Monday, October 10, 2011

Now, the first App-Album

I wrote here recently about my disaffection with the so-called hypertext novel.

Now Bjork (yeah, that Bjork) is releasing tomorrow what's being called the first "app-album" described here by the scriveners at

So, why does this sound more promising than the hypertext novel? (Aside from the narration by America's Favorite Old Fart, for one, and Bjork's music, for another.)

I think it's more than the eye candy.

When I clicked through the links to Paul LaThingy's hypertex novel, I didn't feel compelled to read. Or participate. Or even try to figure out why the author was taking me down these little segues. This app-album concept, however -- and I'll have to pass further judgment when I download the free thingy (no way am I paying for any of her music, however) -- has a different feel to it. There's interactivity there. There's that mix of sound and visual that could definitely be there in a hypertext novel that just isn't there in LaThingy's attempt at the hypertext novel. Maybe there can be a merging of the two genres.
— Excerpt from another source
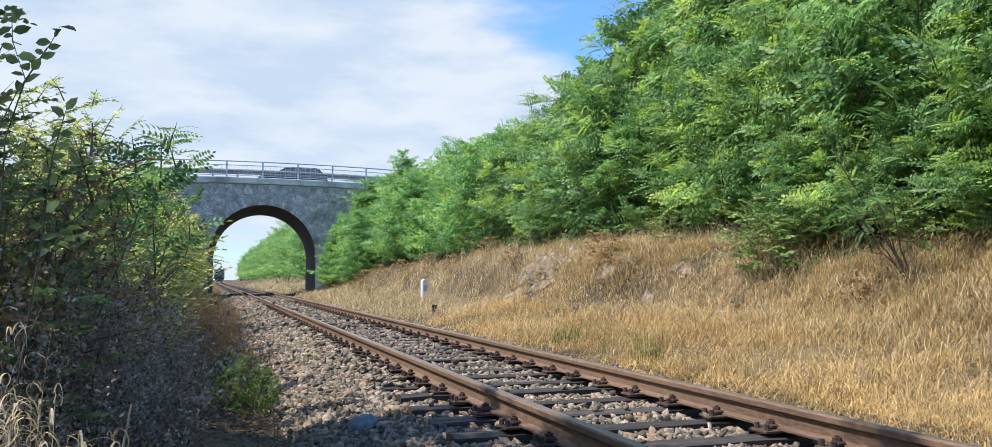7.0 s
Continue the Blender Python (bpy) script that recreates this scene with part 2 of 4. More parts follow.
def box(bm, x0, x1, y0, y1, z0, z1, bevel=0.0):
    made = bmesh.ops.create_cube(bm, size=1.0, matrix=Matrix.Translation(((x0 + x1) / 2, (y0 + y1) / 2, (z0 + z1) / 2))
                                 @ Matrix.Diagonal((x1 - x0, y1 - y0, z1 - z0, 1)))
    if bevel:
        edges = list({e for v in made["verts"] for e in v.link_edges})
        bmesh.ops.bevel(bm, geom=edges, offset=bevel, segments=1, affect="EDGES")
    return bm


def rod(bm, a, b, r0, r1=None, sides=8):
    a, b = Vector(a), Vector(b)
    way = b - a
    m = Matrix.Translation((a + b) / 2) @ way.to_track_quat("Z", "Y").to_matrix().to_4x4()
    bmesh.ops.create_cone(bm, cap_ends=True, segments=sides, radius1=r0, radius2=r0 if r1 is None else r1, depth=way.length, matrix=m)
    return bm


def prism(bm, outline, axis, lo, hi):
    """Extrudes an outline of (a, b) along an axis: 'x': (y, z), 'y': (x, z)."""
    put = (lambda a, b, c: (c, a, b)) if axis == "x" else (lambda a, b, c: (a, c, b))
    rings = [[bm.verts.new(put(a, b, c)) for a, b in outline] for c in (lo, hi)]
    n = len(outline)
    for i in range(n):
        bm.faces.new((rings[0][i], rings[0][(i + 1) % n], rings[1][(i + 1) % n], rings[1][i]))
    bm.faces.new(rings[0][::-1])
    bm.faces.new(rings[1])
    bmesh.ops.recalc_face_normals(bm, faces=bm.faces[:])
    return bm


def rotations(ahead, up):
    """Frames (n, 3, 3) whose columns are side, ahead, up."""
    ahead = ahead / np.linalg.norm(ahead, axis=1, keepdims=True)
    side = np.cross(ahead, up)
    side /= np.linalg.norm(side, axis=1, keepdims=True) + 1e-9
    return np.stack([side, ahead, np.cross(side, ahead)], axis=2)


def scatter(template, faces, frames, sizes, places):
    """Copies of a template (k, 3) in the given frames, sizes and places, as one set of verts and faces."""
    v = np.einsum("nij,kj->nki", frames, template) * sizes[:, None, None] + places[:, None, :]
    f = faces[None] + (np.arange(len(places)) * len(template))[:, None, None]
    return v.reshape(-1, 3), f.reshape(-1, faces.shape[1])


def tube_mesh(name, paths, mat, sides=5):
    """Tapered tubes along paths: each a list of (point, radius)."""
    verts, faces = [], []
    for path in paths:
        base = len(verts)
        for i, (p, r) in enumerate(path):
            a = Vector(path[max(i - 1, 0)][0])
            b = Vector(path[min(i + 1, len(path) - 1)][0])
            q = (b - a).to_track_quat("Z", "Y")
            for s in range(sides):
                w = 2 * math.pi * s / sides
                verts.append(Vector(p) + q @ Vector((math.cos(w) * r, math.sin(w) * r, 0)))
        for i in range(len(path) - 1):
            for s in range(sides):
                t = (s + 1) % sides
                faces.append((base + i * sides + s, base + i * sides + t, base + (i + 1) * sides + t, base + (i + 1) * sides + s))
    me = np_mesh(name, [tuple(v) for v in verts], faces, mat)
    me.polygons.foreach_set("use_smooth", np.ones(len(me.polygons), dtype=bool))
    return me


# ---------------------------------------------------------------- ground
BRIDGE_NEAR, BRIDGE_FAR = 51.7, 60.0
DECK = 6.42


def deck_z(x):
    return DECK + 0.22 - 0.0024 * (np.asarray(x) + 1.0) ** 2 * (np.abs(x) < 40) - 3.84 * (np.abs(x) >= 40)


def ground_z(x, y):
    """Height of the cutting's floor and banks, and of the road's embankments."""
    x, y = np.asarray(x, dtype=float), np.asarray(y, dtype=float)
    wobble = 0.35 * np.sin(y * 0.31 + 1.0) + 0.25 * np.sin(y * 0.83)
    xs = np.where(x > 2.5, x + wobble * np.clip((x - 2.5) / 2, 0, 1) * 0.5, x)
    marks = [-2500, -40, -14, -8, -5, -3.6, -2.7, -2.2, -1.9, 1.6, 2.0, 3.0, 4.0, 4.6, 5.1, 6.2, 10, 14, 40, 2500]
    left = [3.2, 3.2, 3.2, 2.3, 1.0, 0.30, -0.06, -0.16, -0.30, -0.30]
    gentle = np.interp(xs, marks, left + [-0.04, 0.12, 0.40, 0.72, 1.05, 1.60, 3.0, 3.4, 3.4, 3.4])
    steep = np.interp(xs, marks, left + [-0.04, 0.12, 0.42, 1.20, 1.58, 1.85, 3.0, 3.4, 3.4, 3.4])
    part_steep = np.interp(y, [9.5, 12.5, 30, 42], [0.0, 1.0, 1.0, 0.25])
    prof = gentle + (steep - gentle) * part_steep
    keep = np.interp(y, [-3000, 260, 480, 3000], [1, 1, 0.05, 0.0])
    prof = np.where(np.abs(x) > 2.0, prof * keep, prof)
    grow = np.clip((np.abs(x) - 4.6) / 3.0, 0, 1)
    ramp = (6.2 - 0.6 * np.clip(np.abs(y - 55.85) - 4.6, 0, None)) * grow * np.clip((230 - np.abs(x)) / 60, 0, 1)
    z = np.where(grow > 0, np.maximum(prof, ramp), prof)
    bumps = 0.05 * np.sin(x * 2.1 + y * 1.3) * np.sin(y * 1.7 - x * 0.6) + 0.03 * np.sin(x * 5.3) * np.sin(y * 4.1)
    return z + bumps * np.clip((np.abs(x) - 1.9) / 0.8, 0, 1)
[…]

I know, for example, that the stories I write are getting more visual and aural cues to them as I progress. There's a lot of song to them. I have one, set on Iapetus, where the Patsy Cline version of "Rose of San Antone" is going to play a pretty big part. Another is going to have what I hope will be a good mix of old-timey Christian music (and I mean 15th to 16th century old-timey. Need to research that) in it. There are possibilities there, in a hypertext novel, of introducing sounds, images, original video, that Paul LaThingy just doesn't approach.